### Directions
Transcribe every line exactly. Leave the pictures behind.

### Collected data
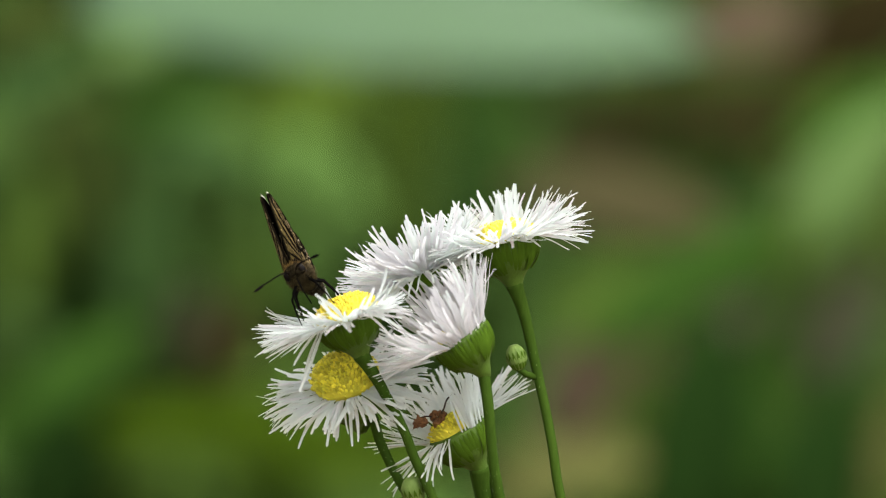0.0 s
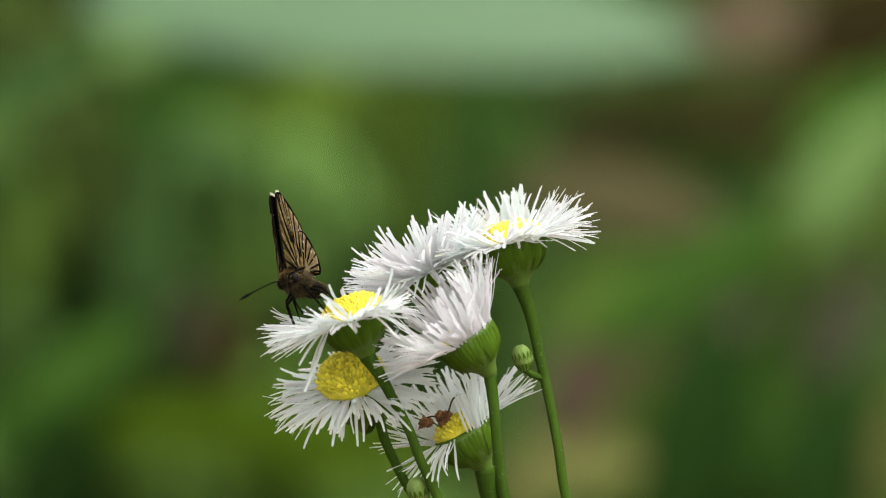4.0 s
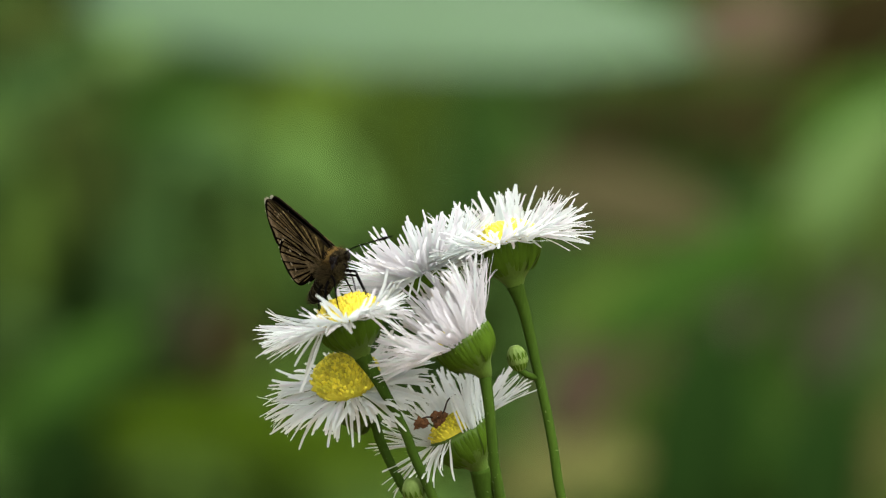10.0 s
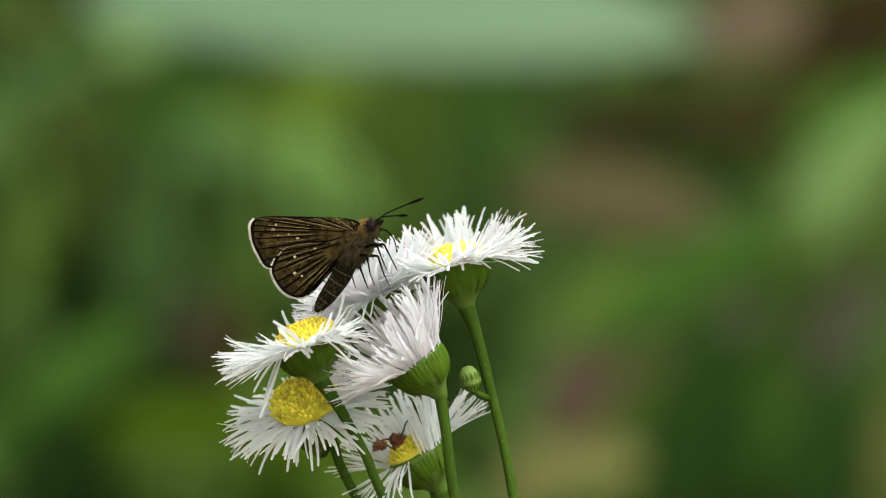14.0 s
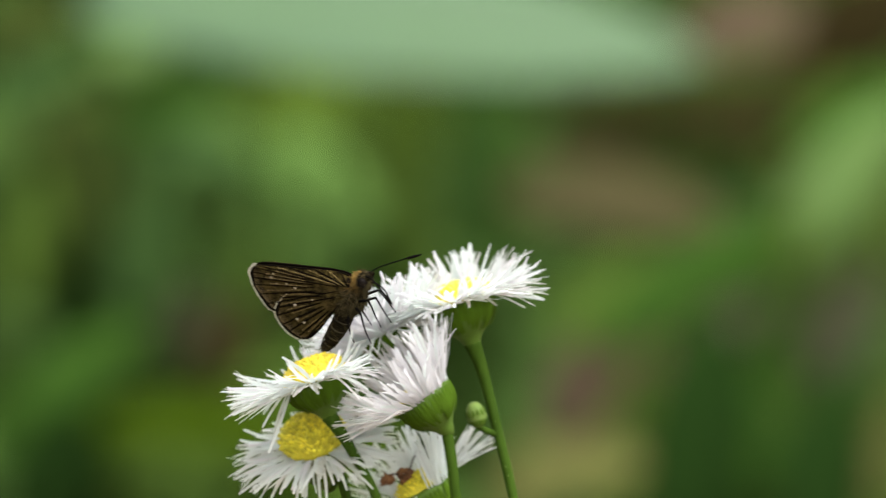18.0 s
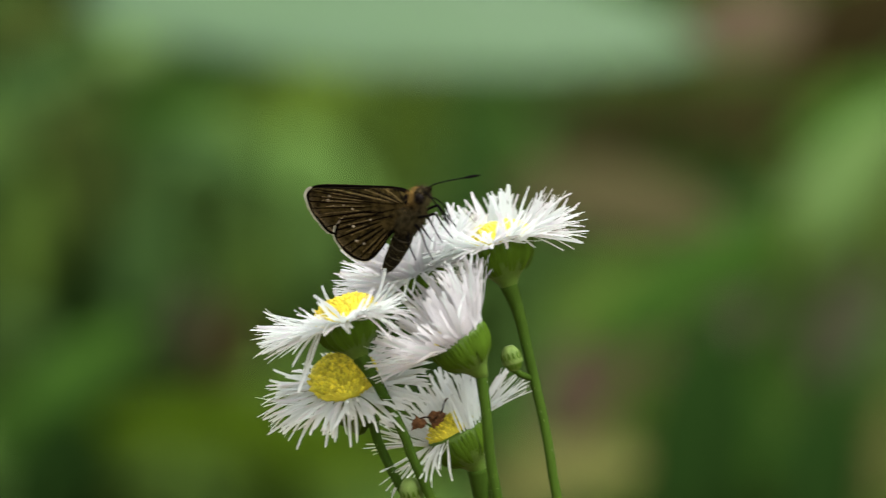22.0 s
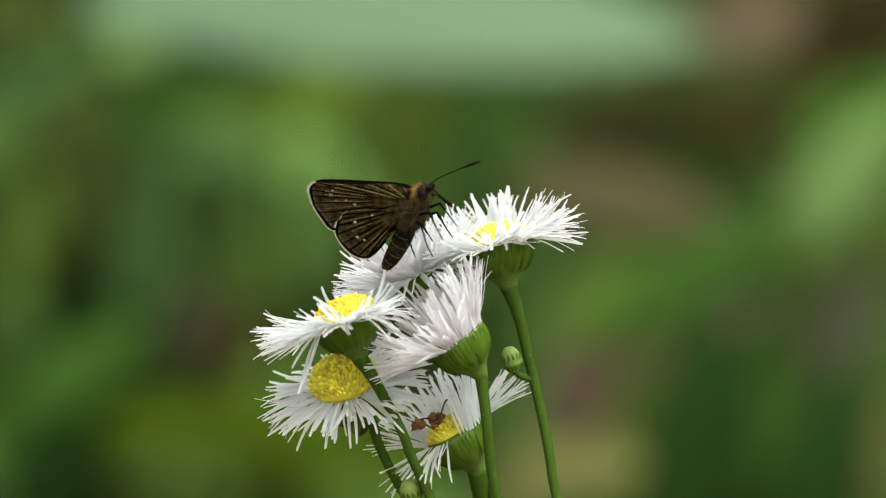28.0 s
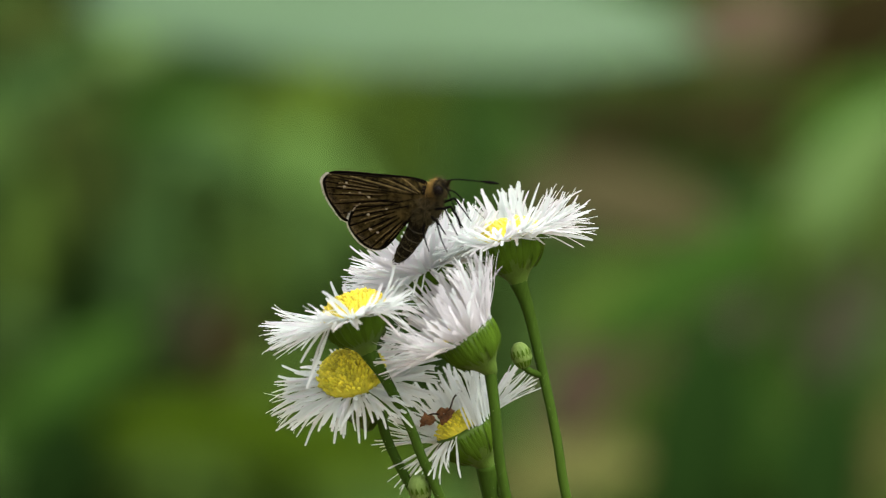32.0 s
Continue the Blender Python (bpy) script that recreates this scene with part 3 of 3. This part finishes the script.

### Solution
0.0 s
4.0 s
10.0 s
14.0 s
18.0 s
22.0 s
28.0 s
32.0 s
Continue the Blender Python (bpy) script that recreates this scene with part 3 of 3. This part finishes the script.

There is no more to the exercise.